Thursday, September 17

Does Bible Reading Make You Spiritual? Part 2

Yesterday, we focused on the idea that Bible reading in itself does not make you spiritual, that this is the work of God in Jesus Christ.

Unquestionably, the Bible places great emphasis on reading the Bible. Of the godly man, Psalm 1:2 says, "His delight is in the law of the LORD, and on his law he meditates day and night." But, there's more . . .

Today, we want to affirm the very important place of God's Word in the Christian's life. We ask the question, "Is there a right WAY to read God's Word? Is there a way to study the Bible that really imparts God's power and presence to us?"


This is basic to all successful Christian living. It goes contrary to the world's mantra that "seeing is believing." Faith sees what the eyes blindly overlook.
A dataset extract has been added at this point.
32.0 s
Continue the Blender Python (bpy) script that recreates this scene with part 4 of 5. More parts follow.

The only way we can glean from God's Word is to PARTICIPATE in our reading. Participation is faith participation. What does that mean? Eugene Peterson explains that there is a TEXT where God is the subject. It is not just words on a page, therefore, it demands that we get involved in our reading in a more intensive way than if we were on the outside looking in. He says further, "If we have not entered this text as participants we arent' going to understand what is going on. This text cannot be understood by watching from the bleachers -- or even from expensive box seats. We are in on it."
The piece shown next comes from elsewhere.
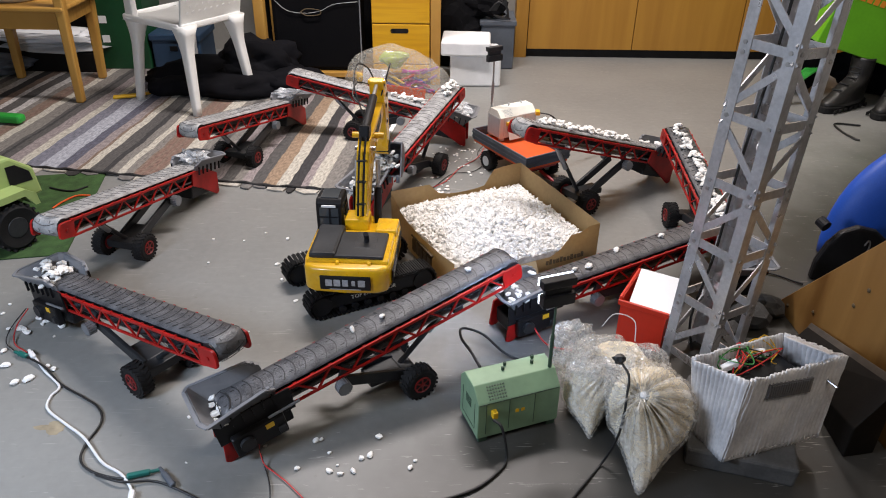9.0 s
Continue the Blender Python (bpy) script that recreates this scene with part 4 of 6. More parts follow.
# stones that lie still: in hoppers and on the floor
def lay_stones():
    rnd = random.Random(5)

    def put(p, sc, tilt, label, group):
        s = part_of("stone", stone_mesh(rnd.randrange(6)), M_STONE)
        tagged(s, label, "stone", group)
        s.matrix_basis = Matrix.LocRotScale(p, Euler((rnd.uniform(-tilt, tilt), rnd.uniform(-tilt, tilt), rnd.uniform(0, 6.3))), (sc, sc, sc))

    vs, fs = [], []

    def join(p, sc, tilt):
        me = stone_mesh(rnd.randrange(6), 1)
        m = Matrix.LocRotScale(p, Euler((rnd.uniform(-tilt, tilt), rnd.uniform(-tilt, tilt), rnd.uniform(0, 6.3))), (sc, sc, sc))
        o = len(vs)
        vs.extend(tuple(m @ v.co) for v in me.vertices)
        fs.extend(tuple(o + k for k in q.vertices) for q in me.polygons)

    def hopper(key, n, u0, u1, w, v0, v1):
        for i in range(n):
            k = rnd.random()
            u, y = rnd.uniform(u0, u1), rnd.gauss(0, w)
            v = v0 + (v1 - v0) * k * max(0, 1 - abs(y) / (2.5 * w))
            if key in "FE":
                join(CONV[key]["world"] @ Vector((u, y, v)), rnd.uniform(0.75, 1.15), 0.6)
                continue
            put(CONV[key]["world"] @ Vector((u, y, v)), rnd.uniform(0.75, 1.15), 0.6, "white pebble lying in the grey feed hopper", "stones in the hoppers")

    hopper("B", 46, -0.125, -0.03, 0.024, 0.002, 0.036)
    hopper("A", 11, -0.125, -0.095, 0.022, -0.012, -0.004)
    hopper("I", 15, -0.125, -0.06, 0.022, -0.002, 0.012)
    hopper("F", 60, -0.14, -0.03, 0.026, 0.0, 0.050)
    hopper("F", 110, -0.05, 0.085, 0.017, 0.006, 0.040)
    hopper("E", 26, -0.12, -0.03, 0.022, 0.002, 0.028)
    for cx, cy, sx, sy, n, s0, s1 in ((-0.19, 1.075, 0.06, 0.035, 9, 0.6, 0.95), (0.0, 2.48, 0.11, 0.16, 75, 0.3, 0.8), (-0.06, 2.30, 0.05, 0.03, 45, 0.5, 0.9), (-1.06, 1.52, 0.07, 0.08, 20, 0.5, 1.1),
                                      (-0.5, 1.9, 0.16, 0.22, 14, 0.4, 0.8), (0.85, 2.1, 0.10, 0.2, 8, 0.3, 0.6), (-0.3, 1.12, 0.20, 0.10, 10, 0.25, 0.6), (0.05, 2.70, 0.08, 0.1, 30, 0.3, 0.6),
                                      (-0.9, 1.3, 0.08, 0.06, 3, 0.8, 1.2), (-0.52, 1.35, 0.2, 0.1, 5, 0.3, 0.7)):
        for i in range(n):
            x, y = rnd.gauss(cx, sx), rnd.gauss(cy, sy)
            lx, ly = (x - 0.146) * math.cos(-0.454) - (y - 1.989) * math.sin(-0.454), (x - 0.146) * math.sin(-0.454) + (y - 1.989) * math.cos(-0.454)
            if abs(lx) < 0.25 and abs(ly) < 0.24:
                continue
            sc = rnd.uniform(s0, s1)
            if y > 2.15:
                join((x, y, 0.0042 * sc), sc, 0.08)
                continue
            put((x, y, 0.0042 * sc), sc, 0.08, "white stone chip lying on the concrete floor", "stone chips on the floor")
    me = bpy.data.meshes.new("stone_chips")
    me.from_pydata(vs, [], fs)
    tagged(part_of("stone_chips", me, M_STONE, None, "scattered white stone chips between the far conveyors"), category="stone chips", kind="stuff")


lay_stones()


# crumpled clear film in three hoppers
def film(key, seed):
    bm = bmesh.new()
    lump(bm, (-0.062, 0, 0.022), (0.055, 0.046, 0.020), seed, 0.9, 9, 3, CONV[key]["world"])
    loose("plastic_film", bm, M_FOIL, "crumpled clear plastic film stuffed in the hopper", "plastic film", "film in the hoppers", False)


for k_, key in enumerate("CDE"):
    film(key, k_ + 1)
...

--We Involve Ourselves in What Really Interests Us
Peterson explains something that makes so much sense to me because I do the same thing. He used to run, and enjoyed it when he took up running. He was so interested in it that he bought magazines and checked out books at the library to read everything on the subject. He entered 10K races every month or so, and entered a marathon once a year. It didn't matter, he avers, if the magazines were well-written, or that there wasn't but so much you can write on the subject without repeating. He loved running, and therefore, loved reading about running as well.

Then something happened. He pulled a thigh muscle and while he was recuperating for a couple of months, not running, he stopped reading the periodicals and books. It wasn't a decision he made, they were still all over the house. He just wasn't reading them. "The moment I began running again I started reading again."

Here's the point of spiritual reading, participatory reading. GET THIS! Peterson writes:
It meant that I read every word on the page as an extension or deepening or correction or affirmation of something that I was a part of. I was reading about running not primarily to find out something, not to learn something, but for companionship and validation and confirmation of the experience of running [emphasis mine]. Yes, I did learn a few things along the way, but mostly it was to extend and deepen and populate the world of running that I loved so much. But if I wasn't running, there was nothing to deepen.

The parallel with reading Scripture seems to me almost exact: if I am not participating in the reality -- the God reality, the creation/salvation/holiness reality -- revealed in the Bible, not involved in the obedience Calvin wrote of [i.e., "all right knowledge of God is born of obedience"], I am probably not going to be much interested in reading about it -- at least not for long.

Obedience is the thing, living in active response to the living God. The most important question we ask of this text is not, "What does this mean?" but "What can I obey?" A simple act of obedience will open up our lives to this text far more quickly than any number of Bible studies and dictionaries and concordances.
Reading alone does not a spiritual person make. Nor does reading disconnectedly. There must be a readiness to know the Author first, even before we read a word. And after we have begun reading, we must embrace the ongoing heart of the Author in our doing what he says. To quote a line from the University hymn of Bob Jones, "Knowledge alone life's problems cannot meet, we learn to live while sitting at Thy feet." Indeed.